High Resolution Millimeter-Wave Spectroscopy of Metal Hydrosulfides and Imides

Abstract

The aim of rotational spectroscopy is to investigate the structure and the bonding character in molecules. Using millimeter-submillimeter experimental techniques, molecules are typically investigated in the ground electronic state. Therefore, one of the advantages of employing rotational spectroscopy is to determine the ground electronic state of the species under investigation. There are three different classes of molecules that are presented in this thesis: diatomic species (BaS), linear triatomic species (BaNH) and asymmetric tops LiSH, BaSH, CuSH and AlSH, including their isotopomers. Although the initial data for the BaS has been published, new rotational transitions are included in the initial data set to optimize the rotational constants for this species and its six isotopomers. The BaNH molecule is the first alkaline earth imide investigated in the gas phase. The spectroscopic data of the main isotope and its lesser isotopomers indicate a linear structure. DFT calculations suggest that the linear structure is a result of the pi bond between barium and nitrogen.
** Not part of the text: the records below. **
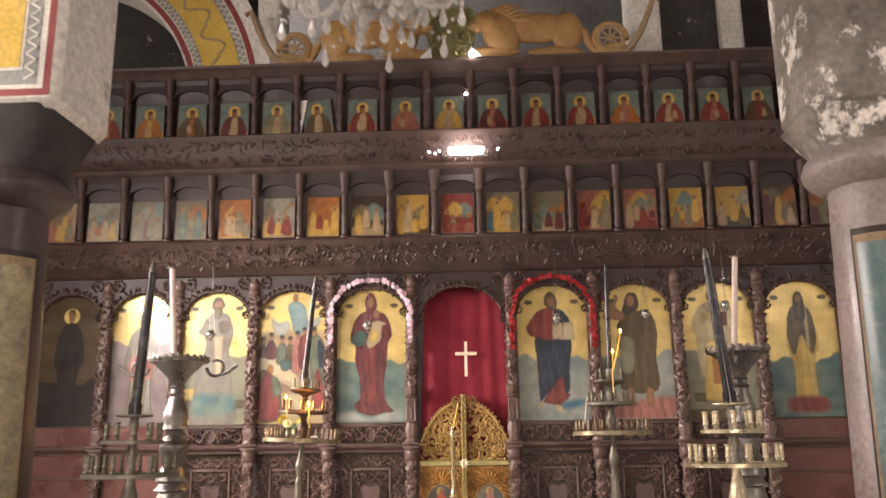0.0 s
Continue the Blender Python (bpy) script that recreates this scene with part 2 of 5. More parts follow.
class MB:
    """A plain list of corners and faces that grows shape by shape."""

    def __init__(self):
        self.v, self.f = [], []

    def add(self, vs, fs):
        o = len(self.v)
        self.v += [tuple(p) for p in vs]
        self.f += [tuple(i + o for i in q) for q in fs]
        return self

    def box(self, x0, x1, y0, y1, z0, z1, b=0.006):
        b = min(b, (x1 - x0) * 0.4, (y1 - y0) * 0.4, (z1 - z0) * 0.4)
        bm = bmesh.new()
        bmesh.ops.create_cube(bm, size=1, matrix=Matrix.LocRotScale(((x0 + x1) / 2, (y0 + y1) / 2, (z0 + z1) / 2), None, (x1 - x0, y1 - y0, z1 - z0)))
        if b > 0.0005:
            bmesh.ops.bevel(bm, geom=list(bm.edges), offset=b, segments=1, affect="EDGES")
        bm.verts.index_update()
        self.add([v.co for v in bm.verts], [[v.index for v in f.verts] for f in bm.faces])
        bm.free()
        return self

    def lathe(self, prof, c=(0, 0, 0), n=20, m=None, squash=1.0, flute=0.0):
        vs, fs = [], []
        for r, z in prof:
            for k in range(n):
                a = 2 * math.pi * k / n
                q = r * (1 + (flute if k % 2 else 0))
                p = Vector((q * math.cos(a), q * math.sin(a) * squash, z))
                vs.append((m @ p if m else p) + Vector(c))
        for i in range(len(prof) - 1):
            for k in range(n):
                k2 = (k + 1) % n
                fs.append((i * n + k, i * n + k2, (i + 1) * n + k2, (i + 1) * n + k))
        if prof[0][0] > 1e-5:
            fs.append(tuple(range(n))[::-1])
        if prof[-1][0] > 1e-5:
            fs.append(tuple((len(prof) - 1) * n + k for k in range(n)))
        return self.add(vs, fs)

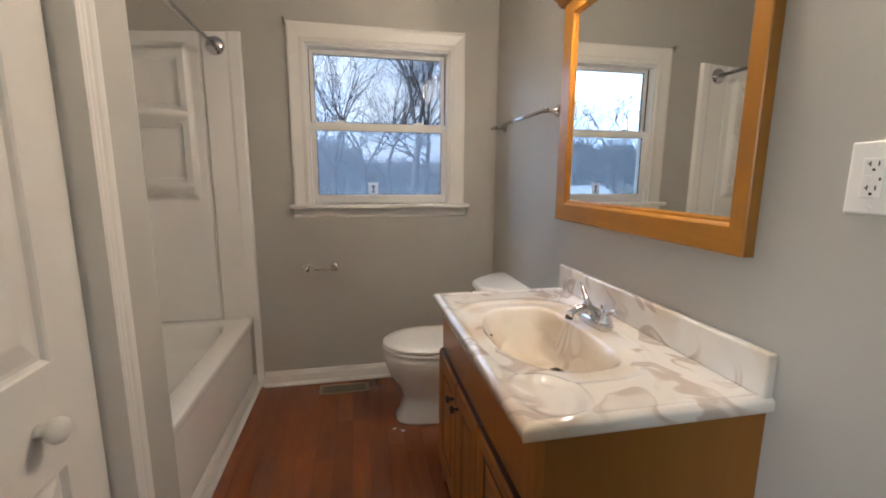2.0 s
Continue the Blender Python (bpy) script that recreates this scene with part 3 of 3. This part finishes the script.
def counter_height(x, y):
    z = TOP
    r, dx, dy = bowl_r(x, y)
    deck = (abs((x - BX - 0.010) / 0.215) ** 3.0 + abs((y - BY) / 0.318) ** 3.0) ** (1 / 3.0)
    z -= 0.0035 * (1 - step(deck, 0.95, 1.03))
    z += 0.0018 * math.exp(-((deck - 1.05) / 0.05) ** 2)
    if r < 1.0:
        q = max(1e-6, dx * dx + dy * dy)
        back, front = max(0.0, dx) ** 2 / q, max(0.0, -dx) ** 2 / q
        near, far = max(0.0, -dy) ** 2 / q, max(0.0, dy) ** 2 / q
        wide = 0.27 * back + 0.90 * front + 0.42 * near + 0.70 * far
        k = min(1.0, (1.0 - r) / wide)
        z -= 0.140 * (1 - (1 - k) ** (1.35 * back + 2.0 * front + 1.6 * near + 2.0 * far))
        z -= 0.006 * math.exp(-(((x + 0.25) ** 2 + (y + 1.42) ** 2) / 0.0025))
    e = min(x - CX0, y - TY0, TY1 - y)
    z += 0.004 * math.exp(-((e - 0.018) / 0.008) ** 2)
    if e < 0.010:
        z -= 0.010 - math.sqrt(max(0.0, 0.0001 - (0.010 - e) ** 2))
    s = (((x + 0.468) / 0.072) ** 2 + ((y + 1.803) / 0.086) ** 2) ** 0.5
    z -= 0.007 * (1 - step(s, 0.70, 1.0))
    z += 0.006 * math.exp(-((s - 1.13) / 0.11) ** 2) * step(x + 0.35 * (y + 1.803), -0.53, -0.47)
    return z


def edge_spread(a, b, n, both=True):
    tight = [0.0, 0.001, 0.003, 0.006, 0.010, 0.015, 0.020, 0.026]
    mid = span(a + 0.034, b - 0.034 if both else b, n)
    return [a + t for t in tight] + mid + ([b - t for t in reversed(tight)] if both else [])


ctr = thing("countertop", "glossy cream cultured marble vanity top with brown swirls and moulded sink", "countertop")
bm = bmesh.new()
us, vs = edge_spread(CX0, CX1, 84, False), edge_spread(TY0, TY1, 140)
rows = [[bm.verts.new((x, y, counter_height(x, y))) for y in vs] for x in us]
for a, b in zip(rows, rows[1:]):
    for k in range(len(vs) - 1):
        bm.faces.new((a[k], a[k + 1], b[k + 1], b[k]))
rim = [r[0] for r in reversed(rows)] + rows[0][1:] + [r[-1] for r in rows[1:]]
low1 = [bm.verts.new((v.co.x, v.co.y, TOP - 0.024)) for v in rim]
mid = Vector(((CX0 + CX1) / 2, (TY0 + TY1) / 2, 0))
low2 = [bm.verts.new((v.co.x * 0.988 + mid.x * 0.012, v.co.y * 0.992 + mid.y * 0.008, TOP - 0.030)) for v in rim]
for k in range(len(rim) - 1):
    bm.faces.new((rim[k], rim[k + 1], low1[k + 1], low1[k]))
    bm.faces.new((low1[k], low1[k + 1], low2[k + 1], low2[k]))
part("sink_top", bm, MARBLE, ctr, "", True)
part("backsplash", boxed(-0.026, -0.0015, TY0 + 0.007, TY1 + 0.004, TOP - 0.001, 0.906, bevel=0.006, segments=3), MARBLE, ctr, "", False)
bm = lathe(bmesh.new(), [(0.024, 0), (0.024, 0.003), (0.021, 0.005), (0.017, 0.003), (0.013, 0.003)], (-0.25, -1.42, counter_height(-0.25, -1.42) + 0.001), n=24)
drain = part("drain", bm, CHROME, ctr, "chrome sink drain", True)
part("stopper", lathe(bmesh.new(), [(0.0135, 0.003), (0.0135, 0.008), (0.010, 0.011), (0.004, 0.012)], (-0.25, -1.42, counter_height(-0.25, -1.42) + 0.001), n=20), DARK_CHROME, drain, "dark chrome stopper", True)
ovx, ovy = -0.432, -1.305
part("overflow_hole", lathe(bmesh.new(), [(0.006, -0.002), (0.006, 0.0015), (0.004, 0.0015)], (ovx, ovy, counter_height(ovx, ovy)), (0.6, -0.3, 0.7), 12), DARK, ctr)

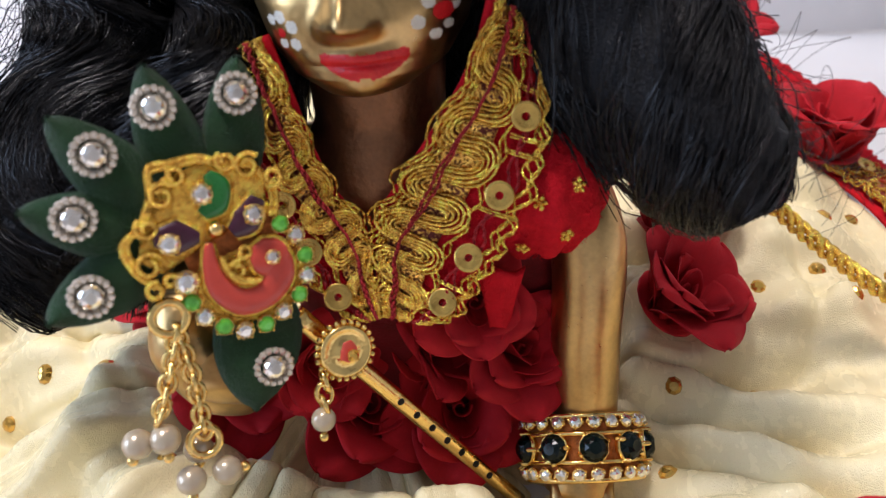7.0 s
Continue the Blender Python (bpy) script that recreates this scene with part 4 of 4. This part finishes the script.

The metal hydrosulfides studied here are asymmetric tops. LiSH, BaSH, CuSH and AlSH were found to be bent with an angle oscillating around 90 deg.. Since the bond angle of 90 deg. is close to that of H2S, it is believed that the sulfur p orbitals bond to metal and hydrogen. The hydroxide counterparts of the hydrosulfides that have been studied experimentally are either linear or quasilinear. The one exception thus far is CuOH, which is bent with an angle of 110 deg.. The hydrosulfide species are believed to have covalent bonding, in contrast to the metal hydroxides, which primarily have ionic bond character. The only investigated radical is the asymmetric top molecule, BaSH. The additional spin rotational terms along three molecular axes epsilon(aa), epsilon(bb), epsilon(cc) give insight into the non-spherical distribution of the one unpaired electron of the metal atom in its ground state. The non-spherical distribution has been explained by the presence of p(pi) character, which was mixed into the ground state from the nearby excited electronic states: A' and A''.